-- start of Provided material --
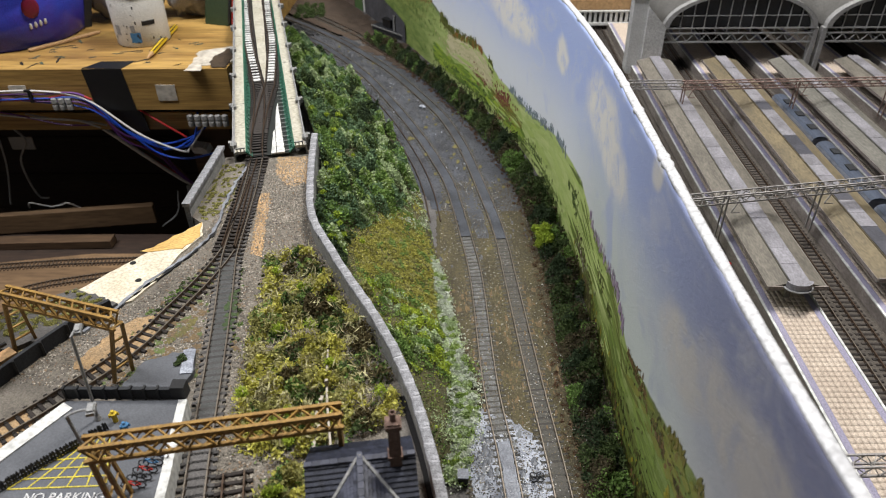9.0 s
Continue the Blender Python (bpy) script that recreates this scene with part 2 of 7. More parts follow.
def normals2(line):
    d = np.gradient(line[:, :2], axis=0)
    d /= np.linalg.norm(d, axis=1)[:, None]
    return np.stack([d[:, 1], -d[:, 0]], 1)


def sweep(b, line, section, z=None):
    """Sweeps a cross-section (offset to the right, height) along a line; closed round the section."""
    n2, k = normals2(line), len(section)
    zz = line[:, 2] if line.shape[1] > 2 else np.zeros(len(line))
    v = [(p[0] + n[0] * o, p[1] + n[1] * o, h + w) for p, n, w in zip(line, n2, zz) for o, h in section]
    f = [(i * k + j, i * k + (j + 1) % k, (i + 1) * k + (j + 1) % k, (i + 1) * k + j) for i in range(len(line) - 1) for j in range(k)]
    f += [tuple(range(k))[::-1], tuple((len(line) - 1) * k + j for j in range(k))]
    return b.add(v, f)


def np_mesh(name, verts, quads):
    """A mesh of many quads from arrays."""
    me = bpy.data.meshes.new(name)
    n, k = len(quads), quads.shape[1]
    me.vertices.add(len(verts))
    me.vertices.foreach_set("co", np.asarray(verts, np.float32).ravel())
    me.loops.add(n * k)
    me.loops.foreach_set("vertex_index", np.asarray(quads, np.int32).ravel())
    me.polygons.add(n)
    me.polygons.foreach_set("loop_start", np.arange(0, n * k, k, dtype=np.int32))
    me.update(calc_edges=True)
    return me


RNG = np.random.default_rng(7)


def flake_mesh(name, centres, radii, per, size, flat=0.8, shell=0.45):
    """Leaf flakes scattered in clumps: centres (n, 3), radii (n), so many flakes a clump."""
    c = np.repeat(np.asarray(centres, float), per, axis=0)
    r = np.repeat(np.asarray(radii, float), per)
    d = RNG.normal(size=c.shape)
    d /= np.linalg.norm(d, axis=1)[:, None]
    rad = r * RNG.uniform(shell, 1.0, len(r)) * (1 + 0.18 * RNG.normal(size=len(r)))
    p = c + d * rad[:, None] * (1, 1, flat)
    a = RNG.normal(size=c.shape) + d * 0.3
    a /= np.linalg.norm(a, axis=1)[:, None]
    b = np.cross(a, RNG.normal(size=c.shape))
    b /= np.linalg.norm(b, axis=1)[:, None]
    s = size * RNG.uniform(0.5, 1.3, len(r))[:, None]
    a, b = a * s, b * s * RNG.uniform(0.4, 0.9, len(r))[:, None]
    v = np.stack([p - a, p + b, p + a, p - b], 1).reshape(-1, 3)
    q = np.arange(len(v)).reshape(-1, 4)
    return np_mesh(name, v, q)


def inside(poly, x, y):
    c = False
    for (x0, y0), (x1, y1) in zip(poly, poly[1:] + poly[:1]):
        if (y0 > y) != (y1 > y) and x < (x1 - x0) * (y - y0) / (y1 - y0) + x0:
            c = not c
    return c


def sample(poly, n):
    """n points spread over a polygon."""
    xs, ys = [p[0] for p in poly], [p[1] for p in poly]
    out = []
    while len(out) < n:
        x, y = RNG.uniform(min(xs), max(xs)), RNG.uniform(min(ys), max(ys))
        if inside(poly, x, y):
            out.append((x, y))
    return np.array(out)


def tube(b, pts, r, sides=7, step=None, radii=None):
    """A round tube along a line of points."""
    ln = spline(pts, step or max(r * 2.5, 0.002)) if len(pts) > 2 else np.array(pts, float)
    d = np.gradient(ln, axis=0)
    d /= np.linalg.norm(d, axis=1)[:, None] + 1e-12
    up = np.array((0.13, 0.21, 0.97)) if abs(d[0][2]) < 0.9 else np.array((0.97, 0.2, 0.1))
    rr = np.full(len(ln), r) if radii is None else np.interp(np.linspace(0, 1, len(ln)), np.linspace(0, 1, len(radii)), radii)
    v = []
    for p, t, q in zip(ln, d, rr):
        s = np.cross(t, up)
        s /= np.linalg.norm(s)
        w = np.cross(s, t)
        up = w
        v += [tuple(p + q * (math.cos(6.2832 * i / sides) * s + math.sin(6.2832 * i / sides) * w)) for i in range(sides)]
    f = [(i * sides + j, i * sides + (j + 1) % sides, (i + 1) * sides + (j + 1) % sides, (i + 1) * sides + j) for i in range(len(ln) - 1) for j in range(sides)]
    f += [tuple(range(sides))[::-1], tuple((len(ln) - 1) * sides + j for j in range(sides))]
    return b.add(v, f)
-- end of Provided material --
• Task details: Your copy of the data above should match it exactly, except that pictures are left out.

• Reply to the task:
9.0 s
Continue the Blender Python (bpy) script that recreates this scene with part 2 of 7. More parts follow.
def normals2(line):
    d = np.gradient(line[:, :2], axis=0)
    d /= np.linalg.norm(d, axis=1)[:, None]
    return np.stack([d[:, 1], -d[:, 0]], 1)


def sweep(b, line, section, z=None):
    """Sweeps a cross-section (offset to the right, height) along a line; closed round the section."""
    n2, k = normals2(line), len(section)
    zz = line[:, 2] if line.shape[1] > 2 else np.zeros(len(line))
    v = [(p[0] + n[0] * o, p[1] + n[1] * o, h + w) for p, n, w in zip(line, n2, zz) for o, h in section]
    f = [(i * k + j, i * k + (j + 1) % k, (i + 1) * k + (j + 1) % k, (i + 1) * k + j) for i in range(len(line) - 1) for j in range(k)]
    f += [tuple(range(k))[::-1], tuple((len(line) - 1) * k + j for j in range(k))]
    return b.add(v, f)


def np_mesh(name, verts, quads):
    """A mesh of many quads from arrays."""
    me = bpy.data.meshes.new(name)
    n, k = len(quads), quads.shape[1]
    me.vertices.add(len(verts))
    me.vertices.foreach_set("co", np.asarray(verts, np.float32).ravel())
    me.loops.add(n * k)
    me.loops.foreach_set("vertex_index", np.asarray(quads, np.int32).ravel())
    me.polygons.add(n)
    me.polygons.foreach_set("loop_start", np.arange(0, n * k, k, dtype=np.int32))
    me.update(calc_edges=True)
    return me


RNG = np.random.default_rng(7)


def flake_mesh(name, centres, radii, per, size, flat=0.8, shell=0.45):
    """Leaf flakes scattered in clumps: centres (n, 3), radii (n), so many flakes a clump."""
    c = np.repeat(np.asarray(centres, float), per, axis=0)
    r = np.repeat(np.asarray(radii, float), per)
    d = RNG.normal(size=c.shape)
    d /= np.linalg.norm(d, axis=1)[:, None]
    rad = r * RNG.uniform(shell, 1.0, len(r)) * (1 + 0.18 * RNG.normal(size=len(r)))
    p = c + d * rad[:, None] * (1, 1, flat)
    a = RNG.normal(size=c.shape) + d * 0.3
    a /= np.linalg.norm(a, axis=1)[:, None]
    b = np.cross(a, RNG.normal(size=c.shape))
    b /= np.linalg.norm(b, axis=1)[:, None]
    s = size * RNG.uniform(0.5, 1.3, len(r))[:, None]
    a, b = a * s, b * s * RNG.uniform(0.4, 0.9, len(r))[:, None]
    v = np.stack([p - a, p + b, p + a, p - b], 1).reshape(-1, 3)
    q = np.arange(len(v)).reshape(-1, 4)
    return np_mesh(name, v, q)


def inside(poly, x, y):
    c = False
    for (x0, y0), (x1, y1) in zip(poly, poly[1:] + poly[:1]):
        if (y0 > y) != (y1 > y) and x < (x1 - x0) * (y - y0) / (y1 - y0) + x0:
            c = not c
    return c


def sample(poly, n):
    """n points spread over a polygon."""
    xs, ys = [p[0] for p in poly], [p[1] for p in poly]
    out = []
    while len(out) < n:
        x, y = RNG.uniform(min(xs), max(xs)), RNG.uniform(min(ys), max(ys))
        if inside(poly, x, y):
            out.append((x, y))
    return np.array(out)


def tube(b, pts, r, sides=7, step=None, radii=None):
    """A round tube along a line of points."""
    ln = spline(pts, step or max(r * 2.5, 0.002)) if len(pts) > 2 else np.array(pts, float)
    d = np.gradient(ln, axis=0)
    d /= np.linalg.norm(d, axis=1)[:, None] + 1e-12
    up = np.array((0.13, 0.21, 0.97)) if abs(d[0][2]) < 0.9 else np.array((0.97, 0.2, 0.1))
    rr = np.full(len(ln), r) if radii is None else np.interp(np.linspace(0, 1, len(ln)), np.linspace(0, 1, len(radii)), radii)
    v = []
    for p, t, q in zip(ln, d, rr):
        s = np.cross(t, up)
        s /= np.linalg.norm(s)
        w = np.cross(s, t)
        up = w
        v += [tuple(p + q * (math.cos(6.2832 * i / sides) * s + math.sin(6.2832 * i / sides) * w)) for i in range(sides)]
    f = [(i * sides + j, i * sides + (j + 1) % sides, (i + 1) * sides + (j + 1) % sides, (i + 1) * sides + j) for i in range(len(ln) - 1) for j in range(sides)]
    f += [tuple(range(sides))[::-1], tuple((len(ln) - 1) * sides + j for j in range(sides))]
    return b.add(v, f)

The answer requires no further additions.